Provided data
————
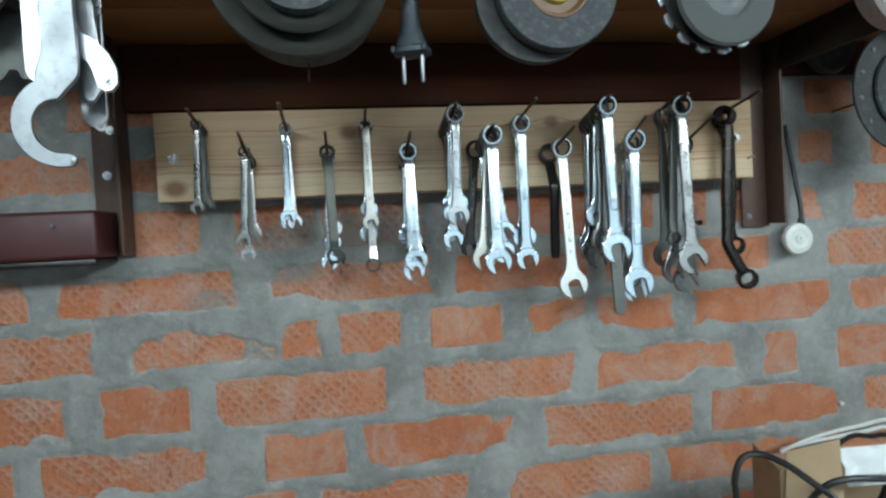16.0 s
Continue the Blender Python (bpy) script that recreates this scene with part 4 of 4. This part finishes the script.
cable([(0.42, 0.565, 1.110), (0.454, 0.555, 1.120), (0.507, 0.552, 1.1255), (0.56, 0.55, 1.130), (0.612, 0.55, 1.131), (0.67, 0.53, 1.10), (0.70, 0.50, 0.89)], 0.0032, WHITE, "white cable leaning along the brick wall")

plug_pin = part("wall_plug", lathe([(0.0005, 0.004), (0.003, 0.004), (0.0036, -0.004), (0.0005, -0.004)], n=16), WHITE)
plug_pin.matrix_world = pose(0.562, 0.598, 1.164)
tagged(plug_pin, "small white plastic plug set in a brick joint", "wall plug")

# ---- ceiling lamps ----
k = Mat("lamp_diffuser")
GLOW = k.set((0.9, 0.9, 0.9), 0.5, 0.0, **{"Emission Color": (0.93, 0.97, 1.0), "Emission Strength": 2.0})
for x, y, z in ((-0.60, -1.30, 2.21), (0.95, -1.30, 2.21)):
    lamp = thing("ceiling_lamp", pose(x, y, z), "white tube lamp hanging under the ceiling on two rods", "lamp", "ceiling lamps")
    part("housing", box(-0.64, 0.64, -0.15, 0.15, 0.0, 0.06, 0.004), WHITE, lamp)
    part("diffuser", box(-0.60, 0.60, -0.13, 0.13, -0.006, -0.0005), GLOW, lamp)
    for dx in (-0.4, 0.4):
        part("rod", rod([(dx, 0, 0.06), (dx, 0, 2.6 - z)], 0.004, 8), STEEL, lamp)

# ---- bricks of the tool wall ----
brick_meshes = {}
rnd = random.Random(5)
for a, b, c, d, smooth in sorted(BRICKS):
    key = (round(b - a, 2), round(d - c, 3), smooth)
    if key not in brick_meshes:
        bm = box(-(b - a) / 2, (b - a) / 2, 0, 0.02, -(d - c) / 2, (d - c) / 2, 0.002, 1)
        me = bpy.data.meshes.new("brick")
        bm.to_mesh(me)
        bm.free()
        me.materials.append(BRICK if smooth else WAFFLE)
        brick_meshes[key] = me
    ob = new("brick", brick_meshes[key])
    ob.parent = wall
    ob.matrix_basis = pose((a + b) / 2, WALL_Y + 0.0012 + rnd.uniform(-0.0012, 0.0012), (c + d) / 2, rnd.uniform(-0.6, 0.6), 0, 0)
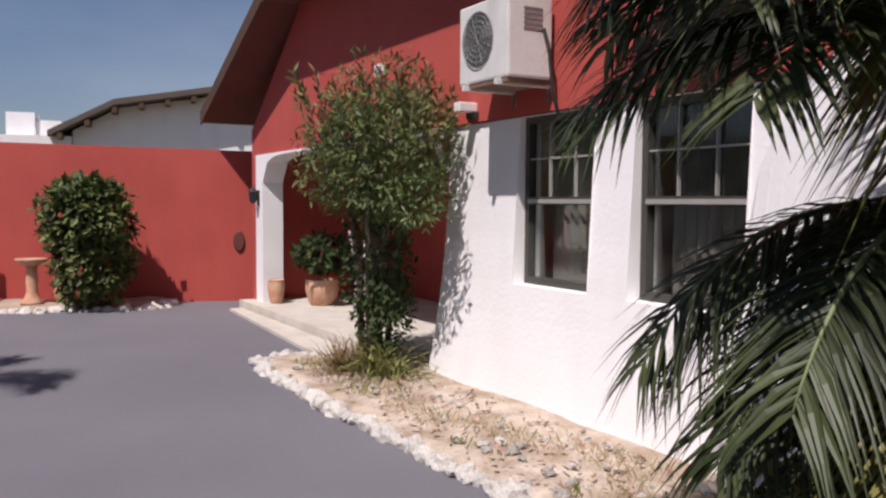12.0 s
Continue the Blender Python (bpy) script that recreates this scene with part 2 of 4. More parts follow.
# ---- mesh helpers ----
class Geo:
    """Vertices and faces that become one mesh."""

    def __init__(self):
        self.v, self.f = [], []

    def add(self, verts, faces):
        k = len(self.v)
        self.v.extend(tuple(p) for p in verts)
        self.f.extend(tuple(i + k for i in face) for face in faces)

    def weld(self):
        """Joins vertices that lie on one another."""
        seen, order, verts = {}, [], []
        for p in self.v:
            k = tuple(round(c, 4) for c in p)
            if k not in seen:
                seen[k] = len(verts)
                verts.append(p)
            order.append(seen[k])
        self.v, self.f = verts, [tuple(order[i] for i in f) for f in self.f]
        return self

    def box(self, a, b, m=None, taper=1.0):
        x0, y0, z0 = a
        x1, y1, z1 = b
        cx, cy = (x0 + x1) / 2, (y0 + y1) / 2
        pts = [(x0, y0, z0), (x1, y0, z0), (x1, y1, z0), (x0, y1, z0)]
        pts += [(cx + (x - cx) * taper, cy + (y - cy) * taper, z1) for x, y, _ in pts]
        if m is not None:
            pts = [m @ Vector(p) for p in pts]
        self.add(pts, [(3, 2, 1, 0), (4, 5, 6, 7), (0, 1, 5, 4), (1, 2, 6, 5), (2, 3, 7, 6), (3, 0, 4, 7)])

    def tube(self, points, radii, sides=10, cap=True):
        """A tube along points with a radius at each."""
        pts = [Vector(p) for p in points]
        rings = []
        for i, p in enumerate(pts):
            d = (pts[min(i + 1, len(pts) - 1)] - pts[max(i - 1, 0)]).normalized()
            side = d.cross(Vector((0, 0, 1)) if abs(d.z) < 0.9 else Vector((1, 0, 0))).normalized()
            up = side.cross(d)
            rings += [p + radii[i] * (math.cos(a) * side + math.sin(a) * up) for a in (2 * math.pi * k / sides for k in range(sides))]
        faces = [(i * sides + k, i * sides + (k + 1) % sides, (i + 1) * sides + (k + 1) % sides, (i + 1) * sides + k)
                 for i in range(len(pts) - 1) for k in range(sides)]
        if cap:
            faces += [tuple(reversed(range(sides))), tuple(range((len(pts) - 1) * sides, len(pts) * sides))]
        self.add(rings, faces)

    def lathe(self, profile, sides=28, centre=(0, 0, 0), squash=1.0):
        """A shape turned about the upright axis from (radius, height) pairs."""
        c = Vector(centre)
        ring = [c + Vector((r * math.cos(a), squash * r * math.sin(a), z)) for r, z in profile for a in (2 * math.pi * k / sides for k in range(sides))]
        self.add(ring, [(i * sides + k, i * sides + (k + 1) % sides, (i + 1) * sides + (k + 1) % sides, (i + 1) * sides + k)
                        for i in range(len(profile) - 1) for k in range(sides)])

    def blade(self, p, d, up, length, width, droop=0.0, steps=3, fold=0.25, peak=0.35):
        """A leaf blade from p along d, folded on its midrib, bending down by droop."""
        d, side = d.normalized(), d.cross(up)
        side = side.normalized() if side.length > 1e-4 else Vector((1, 0, 0))
        nrm = side.cross(d).normalized()
        verts, faces = [], []
        for i in range(steps + 1):
            t = i / steps
            c = p + d * (length * t) - Vector((0, 0, 1)) * (droop * length * t * t)
            w = width * (min(1, 0.35 + t / peak * 0.65) if t < peak else max(0.02, (1 - t) / (1 - peak))) / 2
            verts += [c - side * w + nrm * (fold * w), c, c + side * w + nrm * (fold * w)]
            if i:
                k = 3 * i
                faces += [(k - 3, k - 2, k + 1, k), (k - 2, k - 1, k + 2, k + 1)]
        self.add(verts, faces)

    def leaf(self, p, d, nrm, length, width):
        """A small leaf: two triangles folded on the midrib."""
        side = d.cross(nrm).normalized() * (width / 2)
        mid = p + d * (length * 0.45) + nrm * (width * 0.18)
        self.add([p, mid + side, p + d * length, mid - side], [(0, 1, 2), (0, 2, 3)])


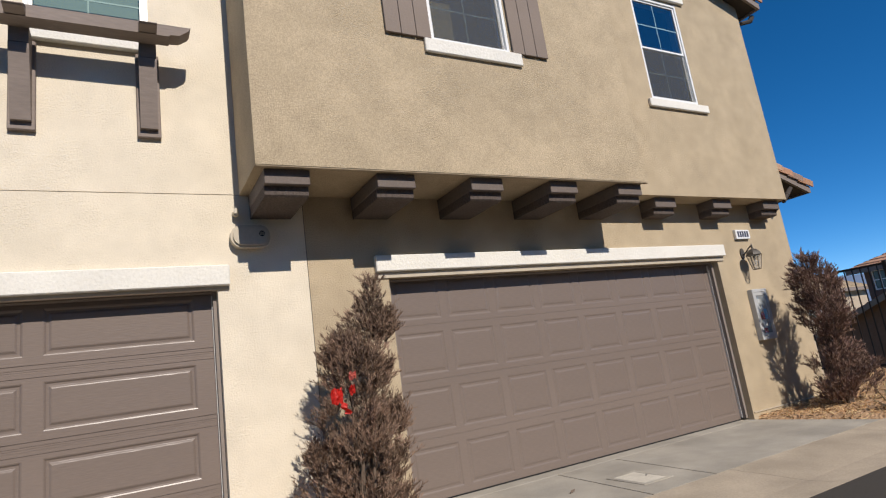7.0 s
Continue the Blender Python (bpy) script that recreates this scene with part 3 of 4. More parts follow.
def garage_door(x0, x1, z0, floor, y, columns, tall, stile, gap, foot, ph, relief, ribbed, label):
    """Four sections of pressed panels; stile: its bare end, gap: between panels, foot: from a section's edge up to its panels."""
    door = thing("garage_door", ((x0 + x1) / 2, y, z0), label, "garage door")
    w, rows = x1 - x0, 4
    pw = (w - 2 * stile + gap) / columns - gap
    mesh = panel_mesh(pw, ph, relief)
    bands = ((0.0, 0.0035), (0.016, 0.0006), (0.044, 0.005), (0.05, 0)) if ribbed else ((0.0, 0.0006), (0.006, 0.0003), (0.05, 0))
    for r in range(rows):
        b = fresh()
        zs = r * tall
        holes = [(-w / 2 + stile + c * (pw + gap), -w / 2 + stile + c * (pw + gap) + pw, zs + foot, zs + foot + ph) for c in range(columns)]
        first = max(zs, floor - z0) if r else floor - z0
        wall_with_holes(b, -w / 2, w / 2, max(zs + 0.05, first), zs + tall - 0.05, 0.0, 0.04, holes)
        for (lo, back), (hi, _) in zip(bands, bands[1:]):
            box(b, -w / 2, w / 2, back, 0.04, zs + tall - hi, zs + tall - lo - 0.0005)
            if zs + hi > first + 0.002:
                box(b, -w / 2, w / 2, back, 0.04, max(zs + lo + 0.0005, first) if zs or lo else first, zs + hi)
        section = part("section", b, DOOR, door)
        for hole in holes:
            p = part("panel", mesh, DOOR, section)
            p.location = ((hole[0] + hole[1]) / 2, 0, (hole[2] + hole[3]) / 2)
    part("bottom_seal", box(fresh(), -w / 2, w / 2, -0.005, -0.001, floor - z0 - 0.002, floor - z0 + 0.016), HOLE, door, "black rubber bottom seal")
    part("backing", box(fresh(), -w / 2, w / 2, 0.042, 0.05, floor - z0, rows * tall), DARK, door)
    return door


DOOR_Y, JAMB_Y = 0.165, 0.085
garage_door(D1[0] + 0.032, D1[1] - 0.032, -0.090, -0.055, DOOR_Y, 4, 0.556, 0.150, 0.125, 0.112, 0.362, 0.0125, True, "closed brown steel garage door with long raised panels")
garage_door(D2[0] + 0.045, D2[1] - 0.045, -0.038, -0.062, DOOR_Y, 8, 0.560, 0.045, 0.080, 0.058, 0.427, 0.0062, False, "closed brown steel garage door with square raised panels")
for (x0, x1, z0, z1), jw in ((D1, 0.032), (D2, 0.045)):
    bm = fresh()
    box(bm, x0 + 0.002, x0 + jw, JAMB_Y, DOOR_Y - 0.012, z0, z1 - 0.002), box(bm, x1 - jw, x1 - 0.002, JAMB_Y, DOOR_Y - 0.012, z0, z1 - 0.002)
    box(bm, x0 + jw, x1 - jw, 0.055, DOOR_Y - 0.012, z1 - 0.014, z1 - 0.002)
    frame_ob = tagged(part("garage_door_frame", bm, JAMB), "brown painted garage door jamb", "door frame", kind="structure")
    for a, b_ in ((x0 + jw, x0 + jw + 0.007), (x1 - jw - 0.007, x1 - jw)):
        part("weather_strip", box(fresh(), a, b_, DOOR_Y - 0.03, DOOR_Y - 0.003, z0 + 0.01, z1 - 0.032), WEATHER, frame_ob, "thin white weather strip")


def header(x0, x1, z0, z1, drop):
    b = box(fresh(), x0, x1, -0.065, -0.001, z0, z1, 0.008)
    tagged(part("header_trim", b, TRIM), "white stucco header above the garage door", "trim", kind="structure")
    b = box(fresh(), x0 + 0.012, x1 - 0.012, -0.018, -0.001, z0 - drop, z0 - 0.001)
    tagged(part("header_moulding", b, BOXGREY), "beige moulding under the header", "trim", kind="structure")


header(-6.86, -1.50, 2.124, 2.300, 0.028)
header(-0.147, 5.175, 2.178, 2.340, 0.060)


for x0, x1 in ((D1[1] + 0.01, -0.81), (D2[1] + 0.02, 6.85)):
    tagged(part("weep_screed", box(fresh(), x0, x1, -0.014, -0.001, 0.022, 0.036), BOXGREY), "thin beige weep screed at the foot of the stucco", "trim", kind="structure")


# ---------------------------------------------------------------- corbels
def corbel(x, width, front, top, bottom):
    """Two stacked timbers: a planed upper block that stands out over a rough-sawn lower one."""
    ob = thing("corbel", (x, 0, bottom), "stepped wooden corbel under the overhang, its brown darkened for shade", "corbel", "corbels under the overhang")
    h = top - bottom
    w = width / 2
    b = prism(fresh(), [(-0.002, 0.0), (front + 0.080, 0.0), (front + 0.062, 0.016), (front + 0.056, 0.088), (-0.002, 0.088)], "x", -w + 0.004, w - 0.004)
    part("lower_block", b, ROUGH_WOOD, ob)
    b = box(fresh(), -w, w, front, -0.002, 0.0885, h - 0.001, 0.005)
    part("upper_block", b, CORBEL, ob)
    return ob


for k in range(5):
    corbel(-1.108 + 0.975 * k, 0.372, -0.715, 2.940, 2.722)
for x in (3.90, 5.055, 6.20):
    corbel(x, 0.39, -0.272, 2.946, 2.728)


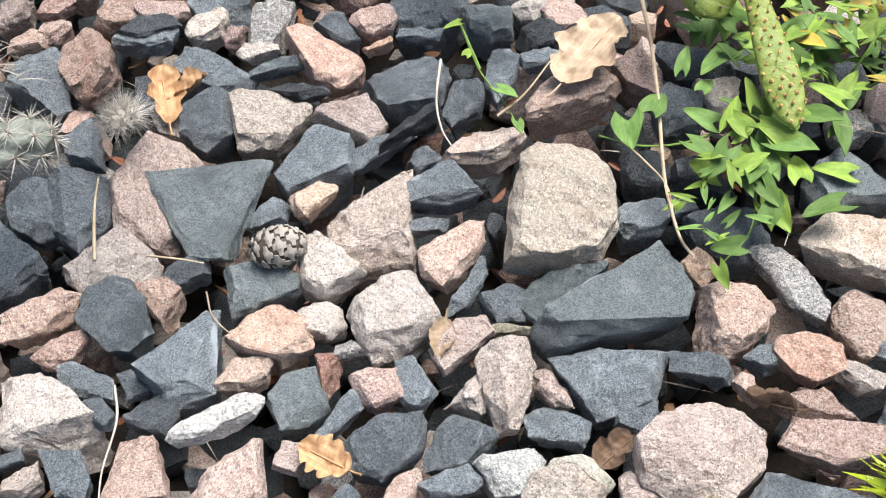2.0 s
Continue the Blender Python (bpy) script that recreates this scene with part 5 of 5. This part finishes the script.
dry_leaf("tan dry oak leaf curled between the stones", (0.389, 0.763, 0.035), 0.060, 0.035, -15, OAK, 1, 3, 0.7, (10, 20))
dry_leaf("tan dry oak leaf curled between the stones", (0.413, 0.763, 0.03), 0.035, 0.025, -80, OAK, 2, 2, 0.8, (0, -15))
dry_leaf("large pale dry leaf lying over the stones", (0.706, 0.581, 0.055), 0.078, 0.062, -75, OAK_PALE, 3, 3, 0.35, (12, -8))
dry_leaf("small orange-tan oak leaf lying flat", (0.349, 0.393, 0.03), 0.042, 0.033, 30, OAK, 4, 4, 0.35)
dry_leaf("curled red-brown dry leaf under the cactus", (-0.014, 0.735, 0.035), 0.052, 0.036, 60, OAK_RED, 5, 1, 1.7, (0, 38))
dry_leaf("pale curled dry leaf under the cactus", (0.024, 0.730, 0.035), 0.060, 0.032, 100, OAK, 6, 1, 1.7, (20, 10))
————
Work instructions
Exactly and only the lines from the line with "2 of 4. More parts follow." to the line with "6), (3, 0, 4, 7)])", both included, are to be printed.

Final answer
Continue the Blender Python (bpy) script that recreates this scene with part 2 of 4. More parts follow.
# ---- mesh helpers ----
class Geo:
    """Vertices and faces that become one mesh."""

    def __init__(self):
        self.v, self.f = [], []

    def add(self, verts, faces):
        k = len(self.v)
        self.v.extend(tuple(p) for p in verts)
        self.f.extend(tuple(i + k for i in face) for face in faces)

    def weld(self):
        """Joins vertices that lie on one another."""
        seen, order, verts = {}, [], []
        for p in self.v:
            k = tuple(round(c, 4) for c in p)
            if k not in seen:
                seen[k] = len(verts)
                verts.append(p)
            order.append(seen[k])
        self.v, self.f = verts, [tuple(order[i] for i in f) for f in self.f]
        return self

    def box(self, a, b, m=None, taper=1.0):
        x0, y0, z0 = a
        x1, y1, z1 = b
        cx, cy = (x0 + x1) / 2, (y0 + y1) / 2
        pts = [(x0, y0, z0), (x1, y0, z0), (x1, y1, z0), (x0, y1, z0)]
        pts += [(cx + (x - cx) * taper, cy + (y - cy) * taper, z1) for x, y, _ in pts]
        if m is not None:
            pts = [m @ Vector(p) for p in pts]
        self.add(pts, [(3, 2, 1, 0), (4, 5, 6, 7), (0, 1, 5, 4), (1, 2, 6, 5), (2, 3, 7, 6), (3, 0, 4, 7)])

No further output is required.